→ **Aim**
All of the material below is to be restated word for word, apart from the pictures.

→ **Data lines**
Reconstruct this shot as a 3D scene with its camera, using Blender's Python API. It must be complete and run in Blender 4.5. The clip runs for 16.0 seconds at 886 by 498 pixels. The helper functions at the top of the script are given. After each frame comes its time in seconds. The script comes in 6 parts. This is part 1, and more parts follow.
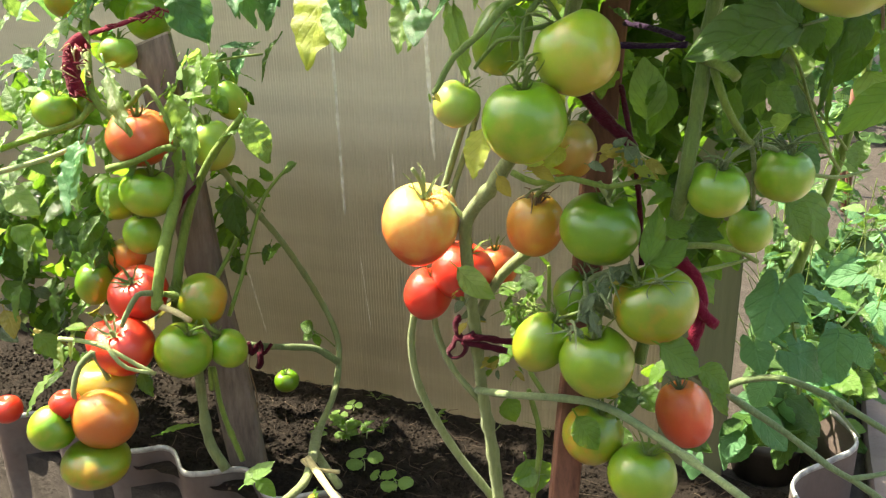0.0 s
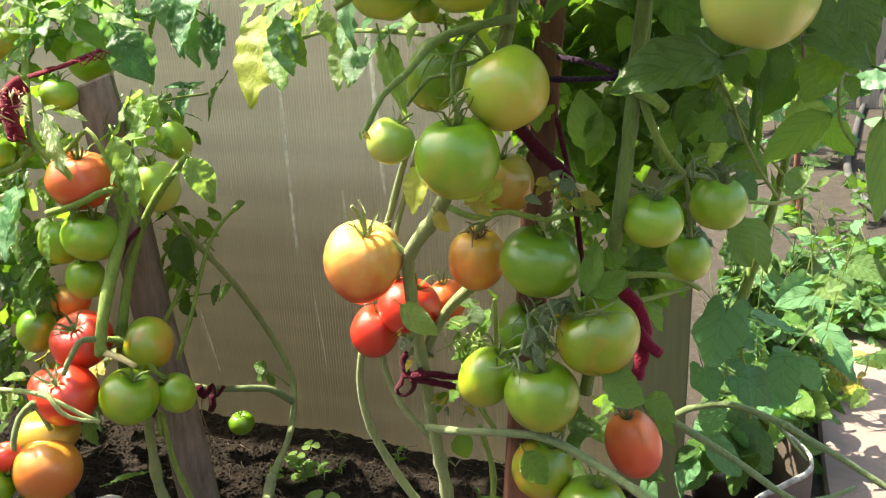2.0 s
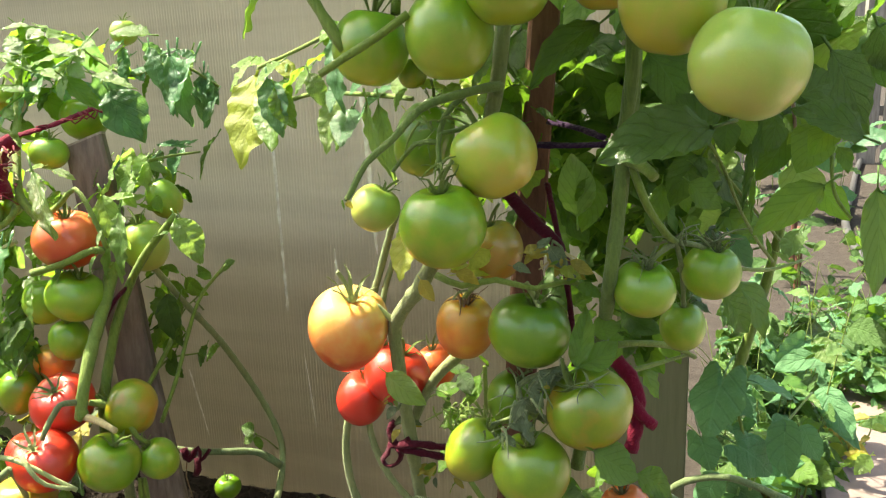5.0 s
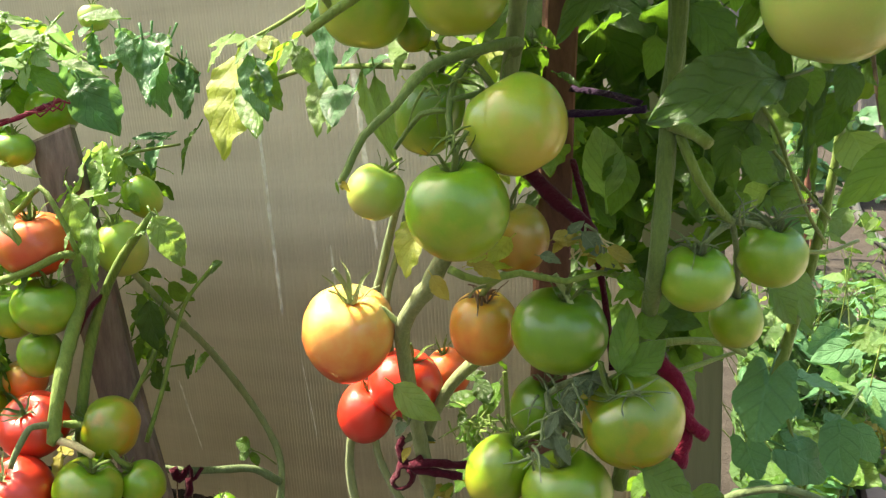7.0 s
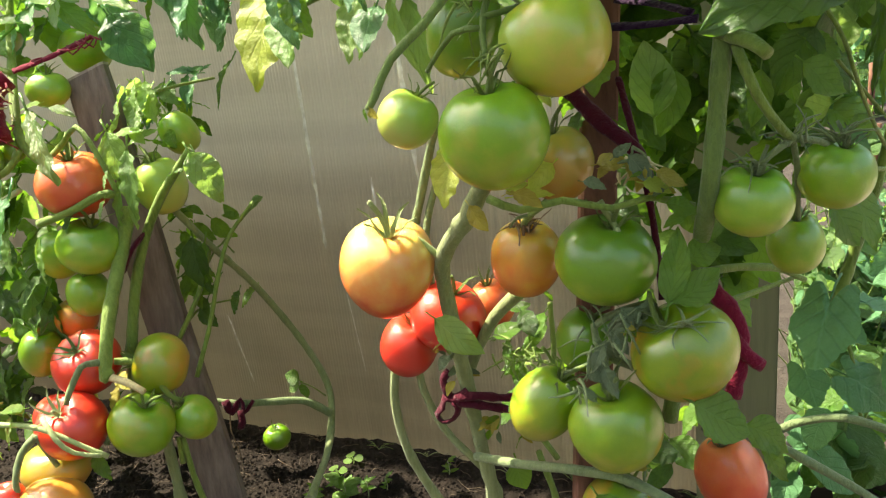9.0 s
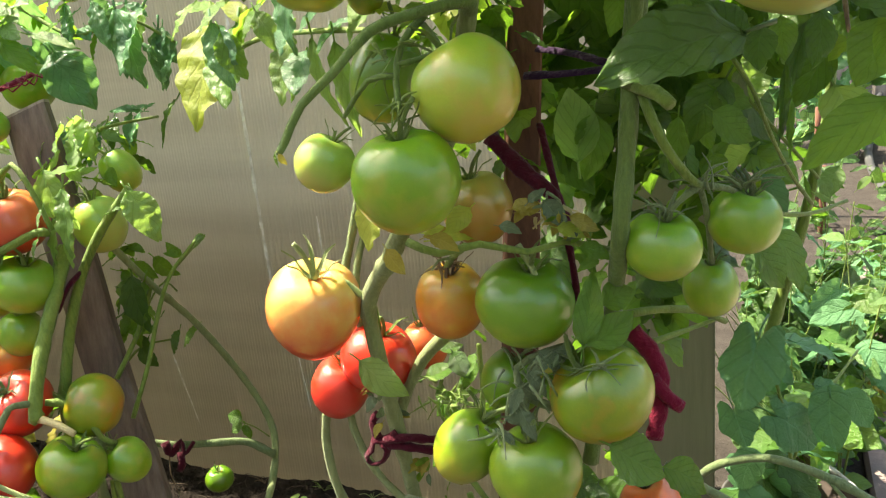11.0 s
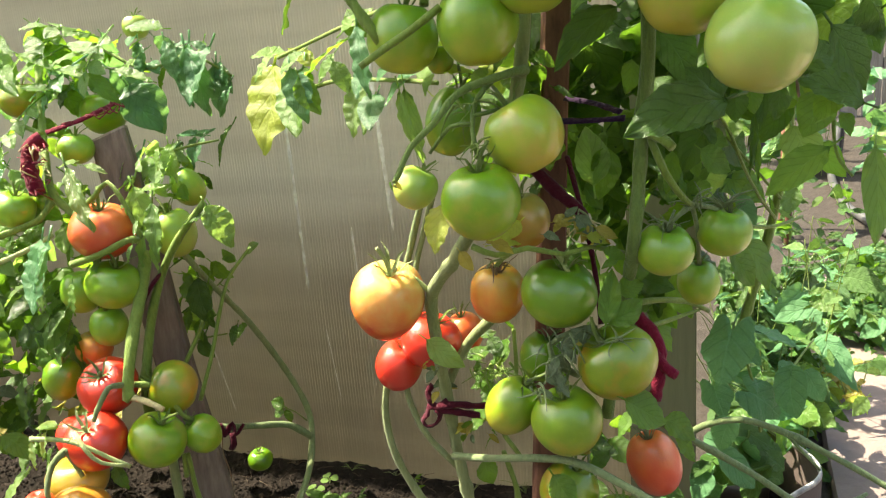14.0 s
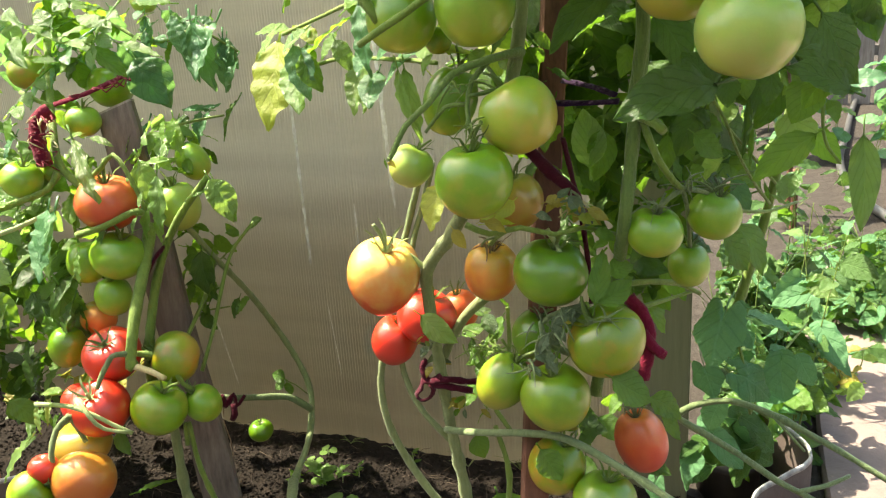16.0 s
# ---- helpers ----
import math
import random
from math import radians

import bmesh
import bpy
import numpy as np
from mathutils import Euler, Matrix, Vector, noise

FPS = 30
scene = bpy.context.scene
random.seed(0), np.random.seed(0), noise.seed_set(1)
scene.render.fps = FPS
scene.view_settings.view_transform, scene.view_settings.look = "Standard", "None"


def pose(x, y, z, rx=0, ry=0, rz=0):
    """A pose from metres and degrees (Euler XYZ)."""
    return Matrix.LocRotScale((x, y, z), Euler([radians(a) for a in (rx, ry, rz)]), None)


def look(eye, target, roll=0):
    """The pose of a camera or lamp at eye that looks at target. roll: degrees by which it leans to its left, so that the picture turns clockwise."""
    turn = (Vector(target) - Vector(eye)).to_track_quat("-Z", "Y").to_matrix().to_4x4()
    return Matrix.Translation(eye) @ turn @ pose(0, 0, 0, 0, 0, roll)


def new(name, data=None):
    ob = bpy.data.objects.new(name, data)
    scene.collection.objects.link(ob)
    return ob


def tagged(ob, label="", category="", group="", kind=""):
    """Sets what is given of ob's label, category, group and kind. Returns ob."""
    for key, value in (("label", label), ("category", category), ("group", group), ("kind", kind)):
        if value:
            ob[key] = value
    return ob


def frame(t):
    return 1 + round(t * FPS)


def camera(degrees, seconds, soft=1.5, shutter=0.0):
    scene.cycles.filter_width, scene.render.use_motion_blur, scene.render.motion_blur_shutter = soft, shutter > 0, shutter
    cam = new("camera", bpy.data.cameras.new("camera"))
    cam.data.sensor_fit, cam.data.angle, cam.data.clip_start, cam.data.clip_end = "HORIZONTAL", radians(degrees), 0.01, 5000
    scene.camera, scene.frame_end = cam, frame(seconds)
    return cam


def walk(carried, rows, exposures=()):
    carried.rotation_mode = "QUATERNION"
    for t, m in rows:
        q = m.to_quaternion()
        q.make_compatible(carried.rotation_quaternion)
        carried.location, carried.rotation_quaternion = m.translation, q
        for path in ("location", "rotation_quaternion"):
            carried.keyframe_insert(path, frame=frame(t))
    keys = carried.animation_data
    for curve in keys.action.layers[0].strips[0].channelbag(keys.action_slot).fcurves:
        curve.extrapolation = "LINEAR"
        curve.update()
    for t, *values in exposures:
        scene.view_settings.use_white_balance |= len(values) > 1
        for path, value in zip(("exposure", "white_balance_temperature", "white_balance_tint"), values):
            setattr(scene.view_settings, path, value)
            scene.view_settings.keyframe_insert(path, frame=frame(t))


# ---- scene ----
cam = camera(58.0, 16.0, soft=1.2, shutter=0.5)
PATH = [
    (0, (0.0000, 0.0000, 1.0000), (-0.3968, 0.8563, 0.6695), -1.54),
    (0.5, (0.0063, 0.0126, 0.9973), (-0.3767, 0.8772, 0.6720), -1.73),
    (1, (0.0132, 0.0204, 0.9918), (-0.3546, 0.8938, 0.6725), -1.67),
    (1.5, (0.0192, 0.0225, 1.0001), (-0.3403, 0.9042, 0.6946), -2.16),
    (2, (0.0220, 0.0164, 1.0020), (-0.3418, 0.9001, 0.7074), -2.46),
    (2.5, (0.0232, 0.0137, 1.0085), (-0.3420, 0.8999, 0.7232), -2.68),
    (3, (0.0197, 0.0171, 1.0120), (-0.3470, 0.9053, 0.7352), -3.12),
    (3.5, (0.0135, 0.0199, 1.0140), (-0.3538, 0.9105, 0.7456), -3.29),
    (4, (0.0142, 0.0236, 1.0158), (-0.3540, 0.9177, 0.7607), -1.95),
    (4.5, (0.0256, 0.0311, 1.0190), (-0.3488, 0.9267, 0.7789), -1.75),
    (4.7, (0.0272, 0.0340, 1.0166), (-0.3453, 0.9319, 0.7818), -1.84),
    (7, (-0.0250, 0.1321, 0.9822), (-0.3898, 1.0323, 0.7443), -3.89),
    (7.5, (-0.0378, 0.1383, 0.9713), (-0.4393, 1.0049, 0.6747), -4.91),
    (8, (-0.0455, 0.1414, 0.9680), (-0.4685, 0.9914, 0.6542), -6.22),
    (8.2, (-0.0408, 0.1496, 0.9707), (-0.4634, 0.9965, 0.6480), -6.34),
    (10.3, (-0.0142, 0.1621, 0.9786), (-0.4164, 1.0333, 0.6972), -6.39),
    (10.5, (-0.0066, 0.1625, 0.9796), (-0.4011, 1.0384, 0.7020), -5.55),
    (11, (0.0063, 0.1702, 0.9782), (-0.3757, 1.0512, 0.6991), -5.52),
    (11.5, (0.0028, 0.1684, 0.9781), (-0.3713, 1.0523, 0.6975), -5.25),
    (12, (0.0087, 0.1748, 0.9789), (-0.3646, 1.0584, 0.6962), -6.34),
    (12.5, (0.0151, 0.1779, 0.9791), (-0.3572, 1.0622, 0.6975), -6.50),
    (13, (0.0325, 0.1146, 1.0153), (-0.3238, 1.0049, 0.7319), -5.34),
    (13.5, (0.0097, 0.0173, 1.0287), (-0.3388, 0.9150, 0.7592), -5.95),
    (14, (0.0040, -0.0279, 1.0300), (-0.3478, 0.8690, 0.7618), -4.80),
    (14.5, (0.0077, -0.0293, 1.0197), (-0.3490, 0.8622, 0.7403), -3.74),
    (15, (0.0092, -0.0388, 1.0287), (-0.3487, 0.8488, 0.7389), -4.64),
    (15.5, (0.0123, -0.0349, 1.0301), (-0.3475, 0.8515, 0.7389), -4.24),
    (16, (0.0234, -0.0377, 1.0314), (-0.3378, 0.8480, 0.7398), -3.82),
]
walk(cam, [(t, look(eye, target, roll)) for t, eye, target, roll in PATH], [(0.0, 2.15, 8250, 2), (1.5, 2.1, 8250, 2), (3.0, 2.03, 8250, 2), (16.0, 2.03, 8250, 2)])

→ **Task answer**
Reconstruct this shot as a 3D scene with its camera, using Blender's Python API. It must be complete and run in Blender 4.5. The clip runs for 16.0 seconds at 886 by 498 pixels. The helper functions at the top of the script are given. After each frame comes its time in seconds. The script comes in 6 parts. This is part 1, and more parts follow.
0.0 s
2.0 s
5.0 s
7.0 s
9.0 s
11.0 s
14.0 s
16.0 s
# ---- helpers ----
import math
import random
from math import radians

import bmesh
import bpy
import numpy as np
from mathutils import Euler, Matrix, Vector, noise

FPS = 30
scene = bpy.context.scene
random.seed(0), np.random.seed(0), noise.seed_set(1)
scene.render.fps = FPS
scene.view_settings.view_transform, scene.view_settings.look = "Standard", "None"


def pose(x, y, z, rx=0, ry=0, rz=0):
    """A pose from metres and degrees (Euler XYZ)."""
    return Matrix.LocRotScale((x, y, z), Euler([radians(a) for a in (rx, ry, rz)]), None)


def look(eye, target, roll=0):
    """The pose of a camera or lamp at eye that looks at target. roll: degrees by which it leans to its left, so that the picture turns clockwise."""
    turn = (Vector(target) - Vector(eye)).to_track_quat("-Z", "Y").to_matrix().to_4x4()
    return Matrix.Translation(eye) @ turn @ pose(0, 0, 0, 0, 0, roll)


def new(name, data=None):
    ob = bpy.data.objects.new(name, data)
    scene.collection.objects.link(ob)
    return ob


def tagged(ob, label="", category="", group="", kind=""):
    """Sets what is given of ob's label, category, group and kind. Returns ob."""
    for key, value in (("label", label), ("category", category), ("group", group), ("kind", kind)):
        if value:
            ob[key] = value
    return ob


def frame(t):
    return 1 + round(t * FPS)


def camera(degrees, seconds, soft=1.5, shutter=0.0):
    scene.cycles.filter_width, scene.render.use_motion_blur, scene.render.motion_blur_shutter = soft, shutter > 0, shutter
    cam = new("camera", bpy.data.cameras.new("camera"))
    cam.data.sensor_fit, cam.data.angle, cam.data.clip_start, cam.data.clip_end = "HORIZONTAL", radians(degrees), 0.01, 5000
    scene.camera, scene.frame_end = cam, frame(seconds)
    return cam


def walk(carried, rows, exposures=()):
    carried.rotation_mode = "QUATERNION"
    for t, m in rows:
        q = m.to_quaternion()
        q.make_compatible(carried.rotation_quaternion)
        carried.location, carried.rotation_quaternion = m.translation, q
        for path in ("location", "rotation_quaternion"):
            carried.keyframe_insert(path, frame=frame(t))
    keys = carried.animation_data
    for curve in keys.action.layers[0].strips[0].channelbag(keys.action_slot).fcurves:
        curve.extrapolation = "LINEAR"
        curve.update()
    for t, *values in exposures:
        scene.view_settings.use_white_balance |= len(values) > 1
        for path, value in zip(("exposure", "white_balance_temperature", "white_balance_tint"), values):
            setattr(scene.view_settings, path, value)
            scene.view_settings.keyframe_insert(path, frame=frame(t))


# ---- scene ----
cam = camera(58.0, 16.0, soft=1.2, shutter=0.5)
PATH = [
    (0, (0.0000, 0.0000, 1.0000), (-0.3968, 0.8563, 0.6695), -1.54),
    (0.5, (0.0063, 0.0126, 0.9973), (-0.3767, 0.8772, 0.6720), -1.73),
    (1, (0.0132, 0.0204, 0.9918), (-0.3546, 0.8938, 0.6725), -1.67),
    (1.5, (0.0192, 0.0225, 1.0001), (-0.3403, 0.9042, 0.6946), -2.16),
    (2, (0.0220, 0.0164, 1.0020), (-0.3418, 0.9001, 0.7074), -2.46),
    (2.5, (0.0232, 0.0137, 1.0085), (-0.3420, 0.8999, 0.7232), -2.68),
    (3, (0.0197, 0.0171, 1.0120), (-0.3470, 0.9053, 0.7352), -3.12),
    (3.5, (0.0135, 0.0199, 1.0140), (-0.3538, 0.9105, 0.7456), -3.29),
    (4, (0.0142, 0.0236, 1.0158), (-0.3540, 0.9177, 0.7607), -1.95),
    (4.5, (0.0256, 0.0311, 1.0190), (-0.3488, 0.9267, 0.7789), -1.75),
    (4.7, (0.0272, 0.0340, 1.0166), (-0.3453, 0.9319, 0.7818), -1.84),
    (7, (-0.0250, 0.1321, 0.9822), (-0.3898, 1.0323, 0.7443), -3.89),
    (7.5, (-0.0378, 0.1383, 0.9713), (-0.4393, 1.0049, 0.6747), -4.91),
    (8, (-0.0455, 0.1414, 0.9680), (-0.4685, 0.9914, 0.6542), -6.22),
    (8.2, (-0.0408, 0.1496, 0.9707), (-0.4634, 0.9965, 0.6480), -6.34),
    (10.3, (-0.0142, 0.1621, 0.9786), (-0.4164, 1.0333, 0.6972), -6.39),
    (10.5, (-0.0066, 0.1625, 0.9796), (-0.4011, 1.0384, 0.7020), -5.55),
    (11, (0.0063, 0.1702, 0.9782), (-0.3757, 1.0512, 0.6991), -5.52),
    (11.5, (0.0028, 0.1684, 0.9781), (-0.3713, 1.0523, 0.6975), -5.25),
    (12, (0.0087, 0.1748, 0.9789), (-0.3646, 1.0584, 0.6962), -6.34),
    (12.5, (0.0151, 0.1779, 0.9791), (-0.3572, 1.0622, 0.6975), -6.50),
    (13, (0.0325, 0.1146, 1.0153), (-0.3238, 1.0049, 0.7319), -5.34),
    (13.5, (0.0097, 0.0173, 1.0287), (-0.3388, 0.9150, 0.7592), -5.95),
    (14, (0.0040, -0.0279, 1.0300), (-0.3478, 0.8690, 0.7618), -4.80),
    (14.5, (0.0077, -0.0293, 1.0197), (-0.3490, 0.8622, 0.7403), -3.74),
    (15, (0.0092, -0.0388, 1.0287), (-0.3487, 0.8488, 0.7389), -4.64),
    (15.5, (0.0123, -0.0349, 1.0301), (-0.3475, 0.8515, 0.7389), -4.24),
    (16, (0.0234, -0.0377, 1.0314), (-0.3378, 0.8480, 0.7398), -3.82),
]
walk(cam, [(t, look(eye, target, roll)) for t, eye, target, roll in PATH], [(0.0, 2.15, 8250, 2), (1.5, 2.1, 8250, 2), (3.0, 2.03, 8250, 2), (16.0, 2.03, 8250, 2)])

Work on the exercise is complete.